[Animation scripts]

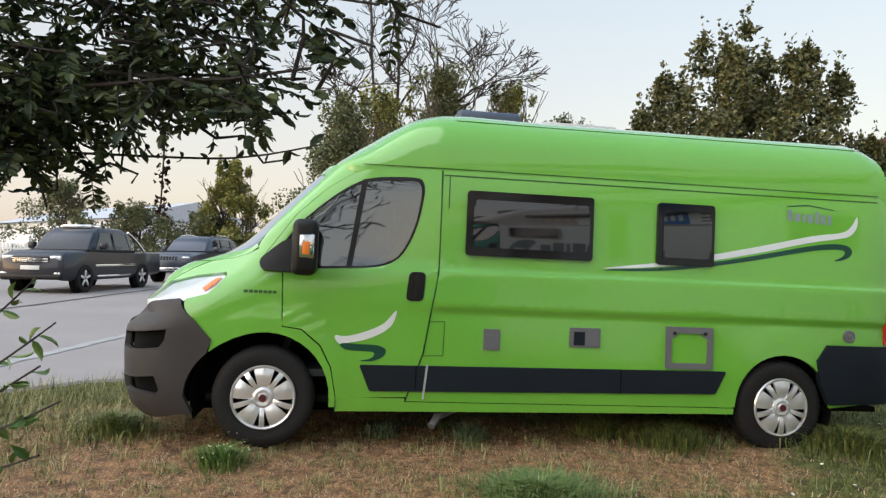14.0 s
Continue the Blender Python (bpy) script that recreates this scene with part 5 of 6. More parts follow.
def build_ground():
    """One sheet to the horizon, finer near the camera."""
    def axis(c):
        near = list(np.arange(-8, 8.01, .16))
        far = [8.6, 9.6, 11, 12.5, 14, 17, 21, 26, 33, 42, 55, 75, 110, 170, 300, 600, 1200, 2500]
        return [c - f for f in far[::-1]] + [c + v for v in near] + [c + f for f in far]
    xs, ys = axis(-4), axis(2)
    verts = [(x, y, rise(max(x, -40), max(y, -40)) - .012 + .012 * noise.noise((x * .8, y * .8, 0))) for y in ys for x in xs]
    n = len(xs)
    faces = [(j * n + i, j * n + i + 1, (j + 1) * n + i + 1, (j + 1) * n + i) for j in range(len(ys) - 1) for i in range(n - 1)]
    m = bpy.data.materials.new("dry_lawn_soil")
    m.use_nodes = True
    nd, l = m.node_tree.nodes, m.node_tree.links
    b = nd["Principled BSDF"]
    b.inputs["Roughness"].default_value = .95
    tc = nd.new("ShaderNodeTexCoord")
    big, mid, fine = (nd.new("ShaderNodeTexNoise") for _ in range(3))
    for t, s, de in ((big, .5, 3), (mid, 4, 5), (fine, 60, 5)):
        l.new(tc.outputs["Object"], t.inputs["Vector"])
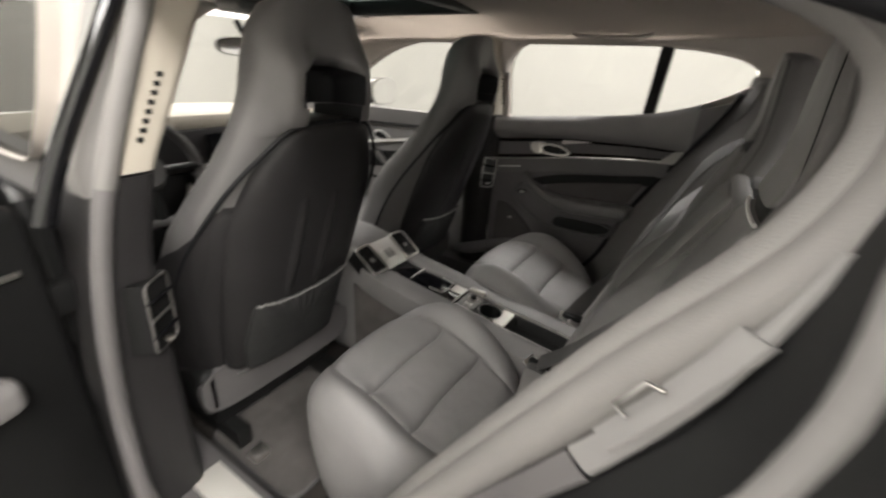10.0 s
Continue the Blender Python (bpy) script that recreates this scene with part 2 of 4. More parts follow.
for ly, row in ((-2.3, ((-2.0, 230.0), (2.0, 240.0))), (1.0, ((-2.75, 60.0), (2.1, 230.0))), (4.2, ((-1.6, 180.0), (1.6, 200.0)))):
    for lx, power in row:
        lamp = thing("ceiling_light", (lx, ly, TOP - 0.05), "flat white ceiling light panel, switched on", "light", "hall lights")
        boxed("frame", (lx - 0.65, lx + 0.65, ly - 1.25, ly + 1.25, TOP - 0.05, TOP), SILVER, lamp, r=0.005)
        boxed("diffuser", (lx - 0.62, lx + 0.62, ly - 1.22, ly + 1.22, TOP - 0.056, TOP - 0.052), glow, lamp, r=0)
        al = bpy.data.lights.new("panel_lamp", "AREA")
        al.shape, al.size, al.size_y, al.energy, al.color = "RECTANGLE", 1.22, 2.42, power, (1.0, 0.965, 0.925)
        lo = new("panel_lamp", al)
        lo.location = (lx, ly, TOP - 0.065)
pipe = thing("wall_pipe", (1.12, HY0 + 0.05, GROUND), "slim galvanised pipe clamped upright to the white wall", "pipe")
part("tube", tube(bmesh.new(), [(1.12, HY0 + 0.05, GROUND), (1.12, HY0 + 0.05, TOP - 0.01)], 0.028), PIPE, pipe)
for k in range(7):
    z = 0.6 + 0.38 * k
    boxed("clamp", (1.05, 1.20, HY0, HY0 + 0.06, z, z + 0.035), PIPE, pipe, r=0.004)

# ---- body shell of the car ----
def side_x(y, z):
    """Half width of the cabin's inner skin."""
    return 0.742 - 0.27 * max(0.0, z - 1.13) - 0.24 * max(0.0, 0.02 - y) - 0.05 * max(0.0, y - 0.9) ** 2


WINDOW = smoothed([(0.588, 1.115), (0.590, 1.098), (0.590, 1.098), (0.565, 1.099), (0.30, 1.125), (0.03, 1.160), (-0.09, 1.192), (-0.20, 1.240), (-0.258, 1.278), (-0.265, 1.315), (-0.215, 1.345),
                   (-0.12, 1.366), (0.02, 1.381), (0.30, 1.394), (0.585, 1.393)], 2)
FRONT_WINDOW = smoothed([(0.775, 1.085), (1.05, 1.07), (1.50, 1.06), (1.62, 1.075), (1.45, 1.22), (1.22, 1.34), (1.05, 1.383), (0.90, 1.393), (0.80, 1.39), (0.762, 1.36)], 2)


def headliner_z(x, y):
    z = 1.478 - 0.082 * (abs(x) / 0.64) ** 2.4
    z -= 0.055 * max(0.0, -0.1 - y) ** 1.3 + 0.10 * max(0.0, y - 0.95) ** 1.6
    z -= 0.020 * math.exp(-((y + 0.02) / (0.075 if y > -0.02 else 0.22)) ** 2) * max(0.0, 1 - (abs(x) / 0.60) ** 4)
    return z


body = thing("car_body", (0, 0, GROUND), "car cabin shell with pale headliner, grey trim and dark carpet", "car", kind="structure")


def surround(window, centre, outer, s, name, parent, mat, n=72, thick=0.035):
    """The skin round a window: from its edge out to the roof rail, the sill and the pillars."""
    inner = resampled(window, n)
    loops = [[], [], [], []]
    for y, z in inner:
        dy, dz = y - centre[0], z - centre[1]
        k = min((outer[1] - centre[0]) / dy if dy > 1e-6 else ((outer[0] - centre[0]) / dy if dy < -1e-6 else 1e9),
                (outer[3] - centre[1]) / dz if dz > 1e-6 else ((outer[2] - centre[1]) / dz if dz < -1e-6 else 1e9))
        k = max(k, 1.02)
        oy, oz = centre[0] + dy * k, centre[1] + dz * k
        x = side_x(y, z)
        loops[0].append((s * (x + thick), y, z))
        loops[1].append((s * (x + 0.004), y, z))
        my, mz = y + (oy - y) * 0.12, z + (oz - z) * 0.12
        tuck = 0.03 if (dz < 0 and name.startswith("rear")) else -0.012
        loops[2].append((s * (side_x(my, mz) + tuck), my, mz))
        loops[3].append((s * (side_x(oy, oz) + tuck), oy, oz))
    return part(name, skin(bmesh.new(), loops, caps=False), mat, parent)


for s in (1, -1):
    if s > 0:
        surround(WINDOW, (0.18, 1.26), (-0.44, 0.665, 1.085, 1.42), s, "rear_window_surround", body, LINER)
    surround(FRONT_WINDOW, (1.15, 1.22), (0.675, 1.75, 1.02, 1.42), s, "front_window_surround", body, LINER)
    for nm, w in (("rear_side_glass", WINDOW), ("front_side_glass", FRONT_WINDOW)):
        if s < 0 and nm.startswith("rear"):
            continue
        bm = bmesh.new()
        bm.faces.new([bm.verts.new((s * (side_x(y, z) + 0.022), y, z)) for y, z in resampled(w, 60)])
        bmesh.ops.triangulate(bm, faces=bm.faces)
        part(nm, bm, GLASS, body, "clear car window glass").visible_shadow = False

# headliner with the roof opening
bm = bmesh.new()
xs = np.linspace(-0.685, 0.685, 41)
ys = [-0.575 + 0.025 * k for k in range(81)]
grid = [[bm.verts.new((x, y, headliner_z(x, y))) for y in ys] for x in xs]
for i in range(len(xs) - 1):
    for j in range(len(ys) - 1):
        if abs(xs[i] + xs[i + 1]) / 2 < 0.37 and 0.60 < (ys[j] + ys[j + 1]) / 2 < 1.15:
            continue
        bm.faces.new((grid[i][j], grid[i + 1][j], grid[i + 1][j + 1], grid[i][j + 1]))
bmesh.ops.solidify(bm, geom=bm.faces[:], thickness=-0.02)
part("headliner", bm, LINER, body, "pale warm grey cloth headliner")
boxed("outer_roof", (-0.70, 0.70, -0.60, 0.58, 1.515, 1.53), PAINT, body, r=0.005)
boxed("outer_roof", (-0.66, 0.66, 1.16, 1.42, 1.495, 1.51), PAINT, body, r=0.005)
boxed("roof_glass", (-0.40, 0.40, 0.56, 1.18, 1.505, 1.512), TINT, body, r=0.002, label="dark tinted glass roof panel")
bm = bmesh.new()
for a in ((-0.40, 0.40, 0.575, 0.62), (-0.40, 0.40, 1.13, 1.175), (-0.40, -0.355, 0.62, 1.13), (0.355, 0.40, 0.62, 1.13)):
    rounded_box(bm, *a, 1.452, 1.50, r=0.004)
part("roof_glass_frame", bm, BLACK, body)
for s in (1, -1):
    hy = [0.30, 0.275, 0.17, 0.075, 0.05]
    bm = tube(bmesh.new(), smoothed([(s * (0.578 - o), y, headliner_z(0.578, y) - 0.004 - o) for y, o in zip(hy, (0, 0.010, 0.013, 0.010, 0))], 2, False), 0.0065, 10, flat=1.5)
    part("grab_handle", bm, LINER, body, "folding grab handle on the roof rail")

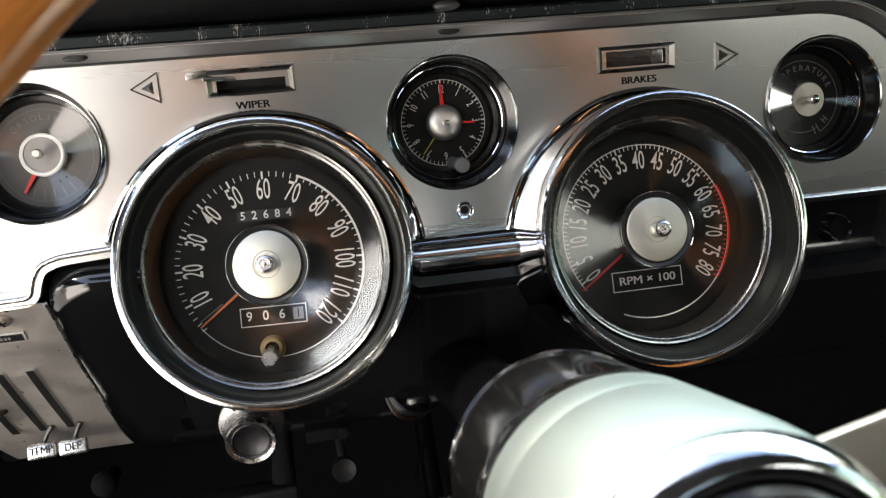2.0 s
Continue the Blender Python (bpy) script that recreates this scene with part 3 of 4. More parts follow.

**STATED TASK:** Look through the records and gather every line containing "recreates".

**SOLUTION FOR THIS TASK:**
Continue the Blender Python (bpy) script that recreates this scene with part 5 of 6. More parts follow.
Continue the Blender Python (bpy) script that recreates this scene with part 2 of 4. More parts follow.
Continue the Blender Python (bpy) script that recreates this scene with part 3 of 4. More parts follow.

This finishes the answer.